Comment ça se passe quand vous intégrez justement des comédiennes ou des comédiens qui ne sont pas issus du théâtre, qui viennent d’ailleurs, comme Aymeric Lompret, ou Vincent Dedienne ? Ou quand vous récupérez par exemple une partie des anciens Deschiens avec Olivier Saladin ?
Bonne question. Je ne peux pas vous dire comment je fais. J’ai un langage particulier… Après, il y en a plein qui n’y arrivent pas non plus. Mais j’aime bien m’entourer de gens qui n’ont pas peur de faire rire, qui font rire. C’est un truc en commun et ce n’est pas si évident parce que c’est dur de faire rire, c’est vraiment un art noble.
J’ai une attraction pour ça, quelle que soit leur formation, que ce soit le cinéma populaire, le théâtre public, les séries, le one-man-show, le stand-up, etc.
Une pièce par an, un film tous les ans et demi, deux ans. Vous tournez et créez à un rythme effréné.
C’est vrai que j’ai fait beaucoup de pièces et de films ces quinze dernières années, mais j’ai senti dernièrement que je tirais sur la corde, donc il va falloir que je me calme. Ça devient un problème physiquement. Je dis ça, et en même temps, il y a une nouvelle pièce qui arrive en juin 2025 aux Nuits de Fourvière et qui arrivera à Paris en automne 2025, aux Bouffes du Nord et à la Villette.
Quelques mots pour finir sur le travail de mise en scène. Il est faux de dire qu’il n’y a pas de mise en scène de théâtre, puisqu’il y a un travail de cadre quasiment au sens cinématographique. C’est quoi, la différence ? Comment vous l’abordez ?
Il y a énormément de mouvements dans ce film, donc beaucoup de moments au steadycam que j’adore, ou avec le rail. L’image fixe, je l’ai toujours aimée. Le problème, c’est quand on a plusieurs caméras, il faut vraiment être très vigilant à ce que chaque image soit une belle image. Donc oui, je suis assez obsessionnel sur la mise en scène au cinéma.
Au théâtre, j’ai commencé de manière un peu colérique, je n’avais pas de scénographie, c’était plein feu, j’amplifiais le son avec des micros. Il y avait un postulat qui disait : “Ne comptez pas sur moi pour faire de la mise en scène, les choses se passeront comme ça sans rien.”
Mais il y a aussi toujours cette recherche de juxtaposition de l’odieux, de l’insupportable, du rire grinçant, du gore et des moments de poésie. Ça, c’est vraiment aussi une marque de votre mise en scène, de votre travail ?
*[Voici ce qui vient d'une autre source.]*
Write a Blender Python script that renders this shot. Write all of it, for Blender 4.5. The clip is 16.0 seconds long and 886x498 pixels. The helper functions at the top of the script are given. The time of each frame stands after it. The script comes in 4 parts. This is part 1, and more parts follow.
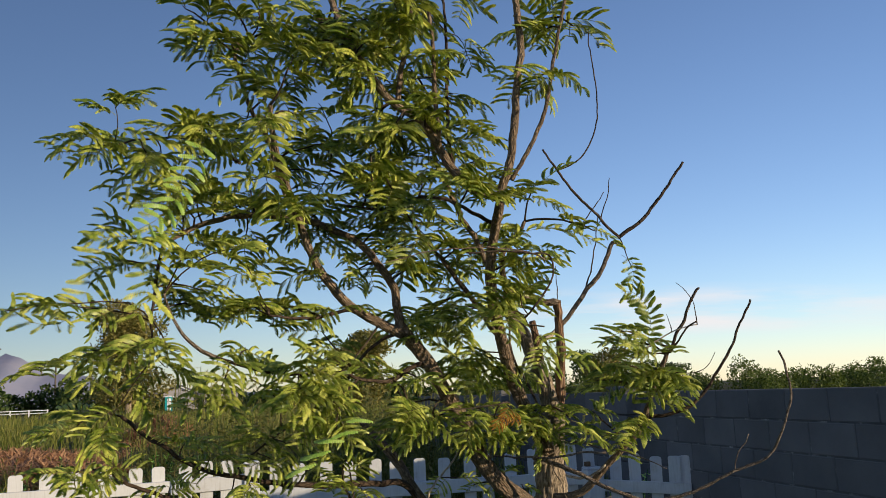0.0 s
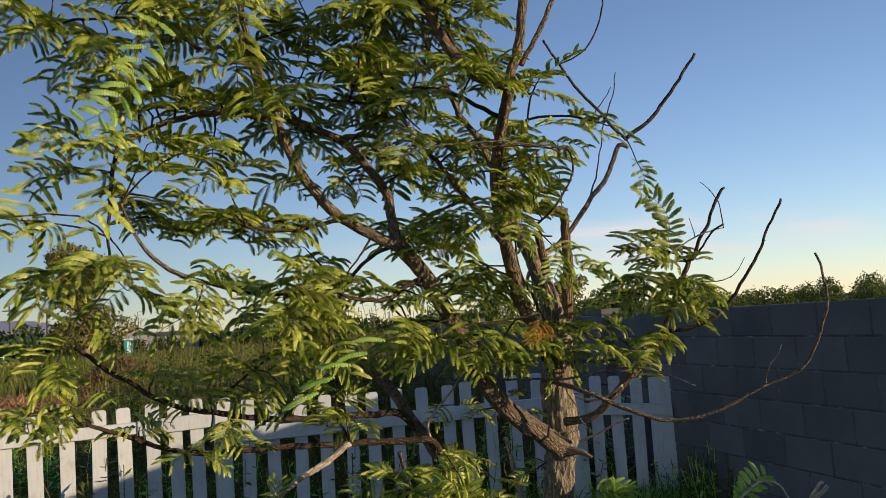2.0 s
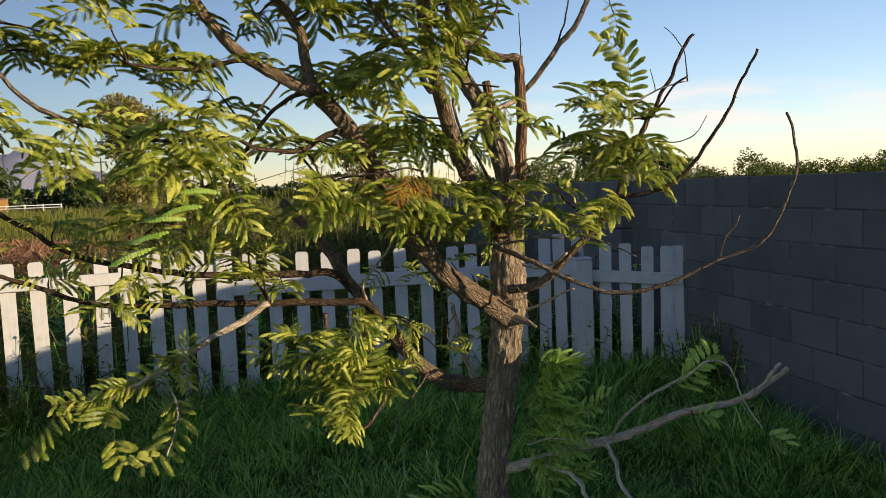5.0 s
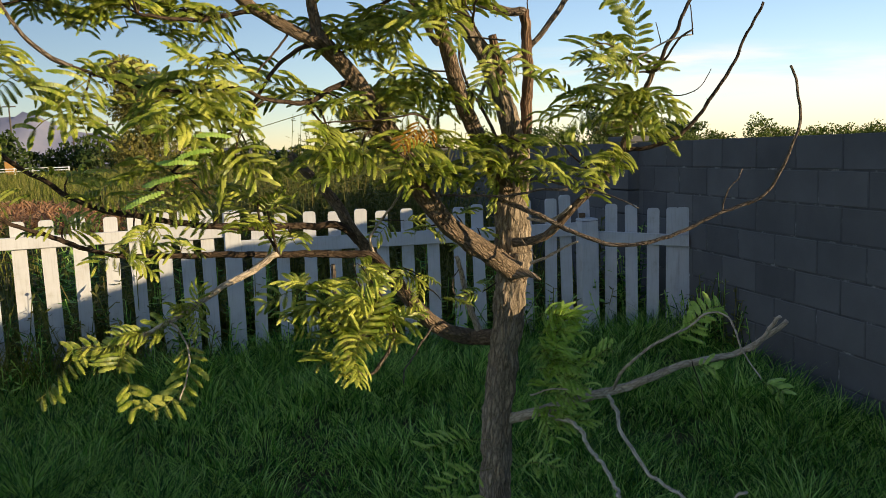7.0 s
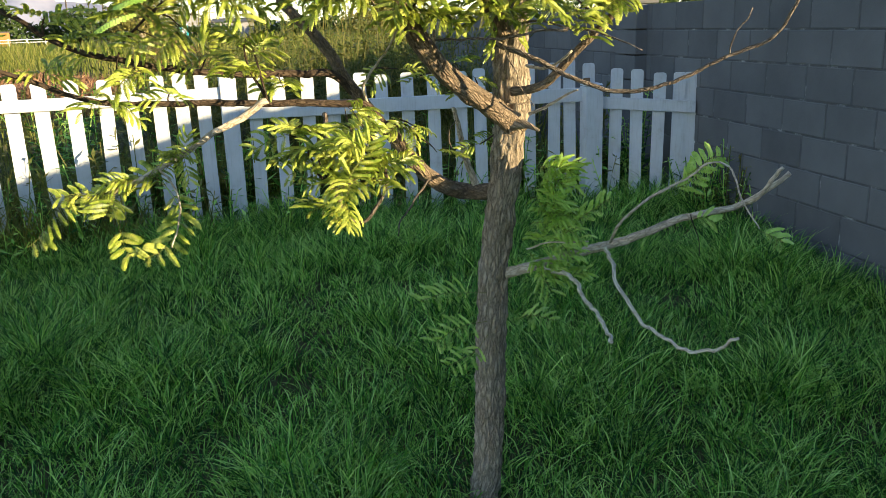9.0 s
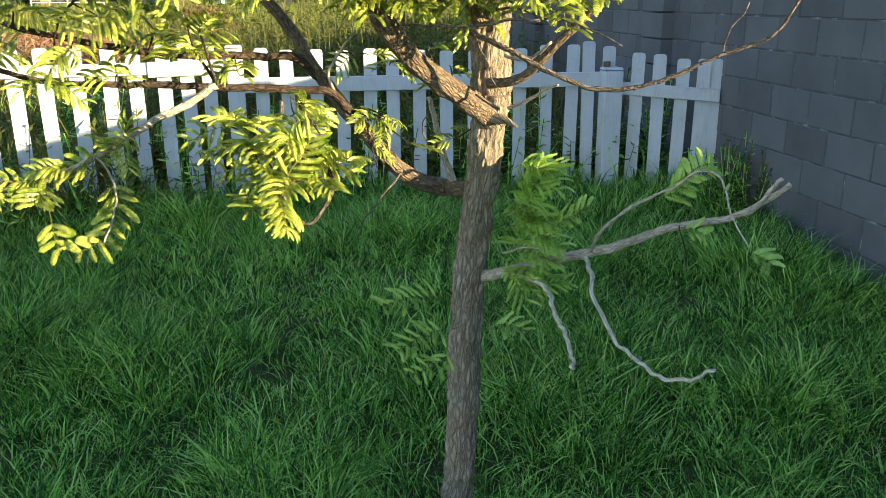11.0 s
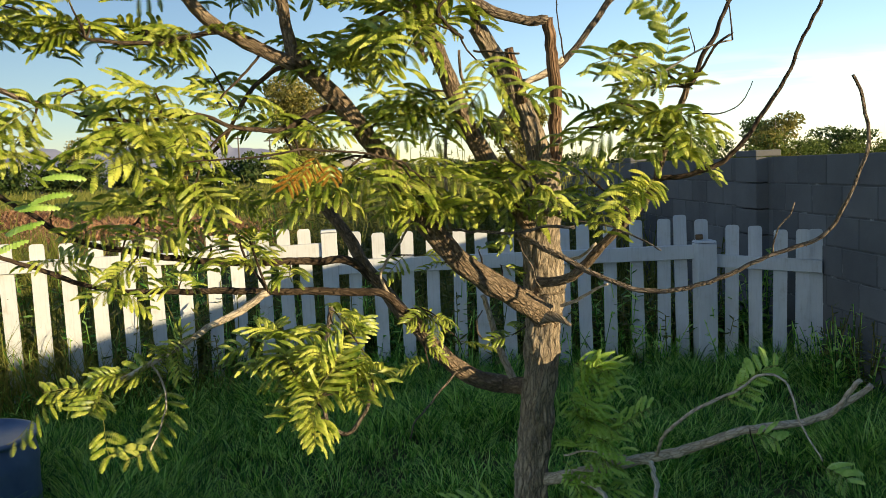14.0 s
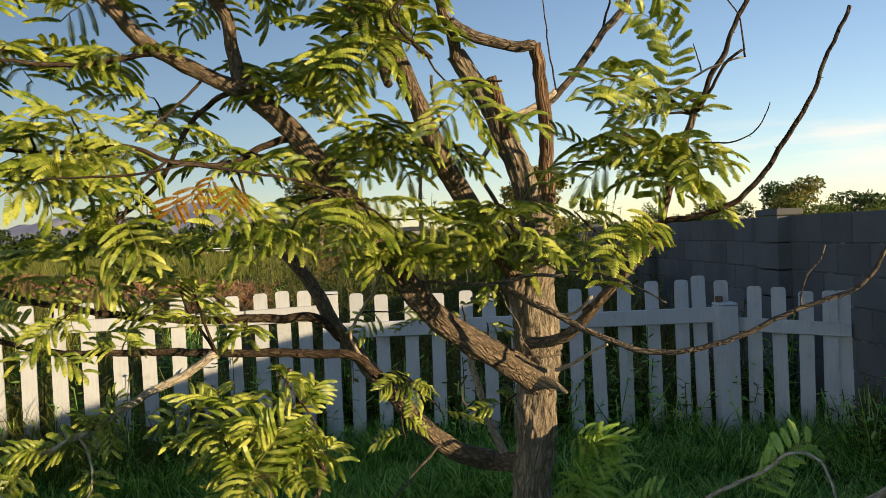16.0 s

Je vieillis et je suis moins punk, la chair s’attendrit un petit peu, et effectivement, en approchant la mort, nous sommes plus émus. C’est vrai qu’il y a plus d’émotions mais elle est sincère parce qu’il y a toujours quelque chose derrière le rire. Le rire est une espèce de paravent à la tristesse. J’aime quand les choses sont tenues entre la tragédie et la comédie. Mon travail n’est jamais du pur divertissement. C’est vraiment un rire nécessaire, face au terrible, parce que sinon, on pourrait en pleurer.